‘A problem well defined is a problem half solved’
Charles F Kettering
Are you solving the causes of your major problems or are you just trying to ease the symptoms? Undoubtedly the road to great problem-solving is littered with teams who failed because they either didn’t define their problem clearly or they chose to tackle the wrong problem.
Just as an anecdote, but an extremely useful one… a software company couldn’t understand why their pricing was consistently the reason they didn’t win the sale. Time after time they were short-listed but were never ultimately successful in winning the contract – apparently because of their price. Now, the obvious problem here is the cost of the product. Yet it wasn’t. The problem was the poor marketing that supported the product which actually outperformed its competitors quite easily. Their marketing simply didn’t get this across. The company spent a long time analysing and assessing its pricing structure before they understood they were resolving the wrong problem.

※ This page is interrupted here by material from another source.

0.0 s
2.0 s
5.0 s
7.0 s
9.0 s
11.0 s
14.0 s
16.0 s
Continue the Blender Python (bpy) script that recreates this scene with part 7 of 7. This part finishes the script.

When something goes wrong it’s vital to look at the failure from a number of angles to see what exactly needs to be resolved. We know that different parts of a business view issues through its own particular lens – whether you work in finance, sales, R&D or maintenance! It’s a good idea to have mediators or management that has some cross-department knowledge to facilitate problem-solving.
It’s highly likely that as a business faces its problems there will be opposing views and different approaches on resolution. It’s important that there are processes in place for everyone to air and explore ideas for maximum efficiency and to maximise pooled resources and knowledge.
Effective problem-solving teams carefully define both the issue that they wish to address as well as the frequency and the wider impacts of the problem. Understanding frequency is important. Small but frequent inefficiencies can sap energy from an organisation just as significantly as one-off events.
Being clear about the exact problem is also the only way to evaluate and monitor the solutions to see if they have been effective – another vital stage of problem resolution.
Box 1: Have you clearly defined the problem that you want to solve?
Box 2: Have you understood the actual and realistic potential impact of your problem?
Every complex problem can be broken down into multiple issues that require solutions. It’s important that problem solvers recognise this and tackle the area of the problem that is appropriate to their skills, resources and organisational objectives.